Yvette Martin is a bundle of calm energy, especially when dealing with problems. There’s an issue at her Okehampton gallery on the day of our interview. She’s pragmatic, business-like and her main concern is for the work and the artist.

Two of the ceramic works of Paul Devon have been broken. Throughout the day she checks up on the situation and speaks to the artist, who will pick up the pieces and use them to create something new.

It’s a metaphor that could be extended to the Exeter-born artist herself.

Although not often broken (The Rings Project notwithstanding) she has transformed into different beings. Now as proprietor of The Arts Gallery she also deals with Art fashion and is trying to push forward plans for a dance studio/art centre in Okehampton. And her career as a practitioner has seen her shift seats, or change hats. She is an environmental artist after graduating from the Royal College of Art, but she’s also been an arts planner, architect, interior designer, international snow carving team member, and is now developing her painting – she has two earmarked to put in for the Royal Academy summer show.

Not surprisingly a lot of her pictures are of mazes. Her maze paintings have a stark, almost inter-war modernity, with uneasy shadows that are 20 minutes away from being sinister.
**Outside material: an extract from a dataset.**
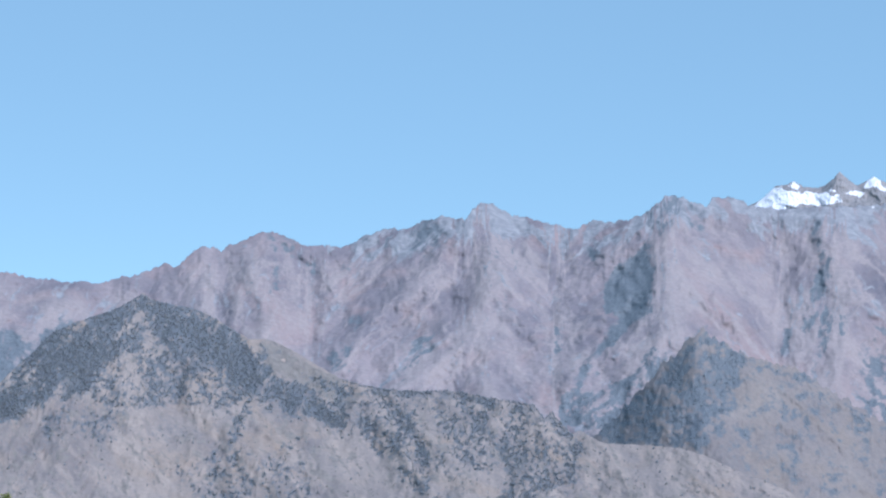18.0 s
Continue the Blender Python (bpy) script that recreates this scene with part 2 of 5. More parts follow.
class Slope:
    """A mountain as seen across the valley: a crest line, a face that falls from it towards the viewer, and a far side."""

    def __init__(self, crest, az0, az1, cols, rows, foot_el, crest_r, foot_r, rough=0.03, seed=1, bend=1.0, broad=0.9):
        crest = np.array(crest)
        crest = crest[np.argsort(crest[:, 0])]
        az = np.linspace(az0, az1, cols)
        top = np.interp(az, crest[:, 0], crest[:, 1])
        top = top + rough * fbm(az * 5, az * 0 + seed, seed, 5, 0.62)
        u = np.linspace(0, 1, rows)[:, None]
        low = np.interp(az, *np.array(foot_el).T)
        self.AZ = np.repeat(az[None, :], rows, 0)
        self.EL = low[None, :] + (top - low)[None, :] * u
        self.U = np.repeat(u, cols, 1)
        rc, rf = np.interp(az, *np.array(crest_r).T), np.interp(az, *np.array(foot_r).T)
        ease = max(3, int(cols * 3.0 / (az1 - az0))) | 1
        rc, rf = (np.convolve(np.pad(q, ease, mode="edge"), np.hanning(ease + 2)[1:-1] / np.hanning(ease + 2).sum(), "same")[ease:-ease] for q in (rc, rf))
        wide = int(cols * broad / (az1 - az0)) | 1
        even = np.convolve(np.pad(top, wide, mode="edge"), np.hanning(wide + 2)[1:-1] / np.hanning(wide + 2).sum(), "same")[wide:-wide]
        self.R = rf[None, :] + (rc - rf)[None, :] * np.clip((self.EL - low) / (even - low), 0, 1.3) ** bend
        self.start_R = self.R
        self.depth = np.clip((top[None, :] - self.EL), 0, 99)
        self.top, self.az = top, az
        self.rock, self.wood, self.snow, self.dry = (np.zeros(self.AZ.shape) for _ in range(4))

    def out(self, metres):
        """Push the face towards the viewer."""
        self.R = self.R - metres

    def grow(self, mains, fall, rng, gap, length, height, flank, side_gap, side_length, levels=2, ragged=0.07):
        """Ribs as straight-flanked ridges that meet in sharp gullies: the given ones, more all along the crest, and side ribs off each. flank: metres of fall for each degree."""
        ribs = []

        def branch(line, h0, h1, gap, length, level, steep):
            line = np.array(line, float)
            steps = np.linalg.norm(np.diff(line, axis=0), axis=1)
            total, done, at, side = steps.sum(), 0.0, gap * rng.uniform(0.2, 0.8), rng.choice((-1, 1))
            for a, b, n in zip(line[:-1], line[1:], steps):
                d = (b - a) / n
                while at < done + n:
                    p = a + d * (at - done)
                    hp = h0 + (h1 - h0) * at / total
                    turn = radians(rng.uniform(32, 68)) * side
                    w = np.array([d[0] * math.cos(turn) - d[1] * math.sin(turn), d[0] * math.sin(turn) + d[1] * math.cos(turn)])
                    if w[1] > -0.3:
                        w = np.array([w[0], -0.5])
                    w = w / np.linalg.norm(w)
                    reach = length * rng.uniform(0.5, 1.4)
                    low = hp - max(flank * rng.uniform(0.2, 0.45), (0.8 if steep[side > 0] > 1.5 * flank else 0) * steep[side > 0]) * reach
                    q = p + w * reach * 0.5 + np.array([rng.uniform(-0.1, 0.1) * reach, 0])
                    child = [tuple(p), tuple(q), tuple(p + w * reach * 0.92 + np.array([0, -0.2 * reach]))]
                    ribs.append((child, hp * 0.985, low, flank * rng.uniform(0.9, 1.6), flank * rng.uniform(0.6, 1.1)))
                    if level > 1:
                        branch(child, hp * 0.985, low, gap * 0.5, length * 0.42, level - 1, (flank, flank))
                    side, at = -side, at + gap * rng.uniform(0.6, 1.5)
                done += n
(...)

“Working in the environment, you come across labyrinths and mazes. They are part of our history, and they are versatile with different meanings and different purposes. And I’m fascinated with the stone circles and crosses on Dartmoor,” says Yvette.

And it’s an abiding interest that manifested itself in her environmental work – a recent commission at Delamore was a twig and branch maze that swirled around one of the lawns. The ability to see through the walls and being forced low by the ceiling adding to the feeling of being trapped while in full view.

The Rings Project, too, was based around a labyrinth. Set in Hatherleigh this was to be a £3 million land art project on seven acres that was to complement the town’s community centre. Despite four years in the planning and a handful of Blue Chip commercial sponsors, the plans fell through, but along the way she become qualified in setting up a social enterprise, adept at IT and won a grant from Community Champions. And February 2003 was awarded a certificate for exceptional achievement for the work.

It also cost her her marriage, and since then, sans husband, she’s built up the successful Arts Gallery, in Okehampton.

She confesses she loves a challenge, but maybe it’s the nurturing of an idea that she enjoys. Plenty of her early environmental work deals with seeds, growth and change. She worked in the Natural History Museum grounds to create Seed Pod, and similar themes spring up in her work in Epping Forest and The Mythic Garden. And her four-month resident in the Forest of Dean was inspired by the seasons.

“When I applied for the residency I had an interview. One of the interviewers asked what I intended to do. After a while I said ‘look, I don’t know until I get there’.”

It was the answer they were after, and that improvising, that adapting, that use of local materials is what excites Yvette.

Her paintings take on different tone and are worked over and over again until she’s happy. And that happiness might include what other people see as mistakes, or don’t see at all.

“People think they know what’s in a painting, but it’s not until they’ve really looked that they can see what’s going on,’ she says.

This includes shadows that aren’t true, a curtain blowing in the wind that is about to knock over a vase, birds dancing, not fighting, and an ‘error’ that pops up in a number of her butterfly paintings.

“Pictures are made up of different parts,” she says. “At first the image appears OK but when you look deeper there are sharp and jagged lines.”

The pictures of the butterflies are a case in point, they are fleeing the display boxes they’d been collected in, their bright colour in contrast to the stark box, and there’s a loss of identity. Essentially hopeful, there’s the idea of being trapped and on display, which is reminiscent of her Delamore maze, and mazes in general.
Flight, too, is a theme. “I hover above them,” she says of her maze pictures. And then there are the pictures of the birds and butterflies, and even the curtains are flapping in the wind.

Yvette has selected two of her maze pictures to be entered into submissions for the Royal Academy summer show.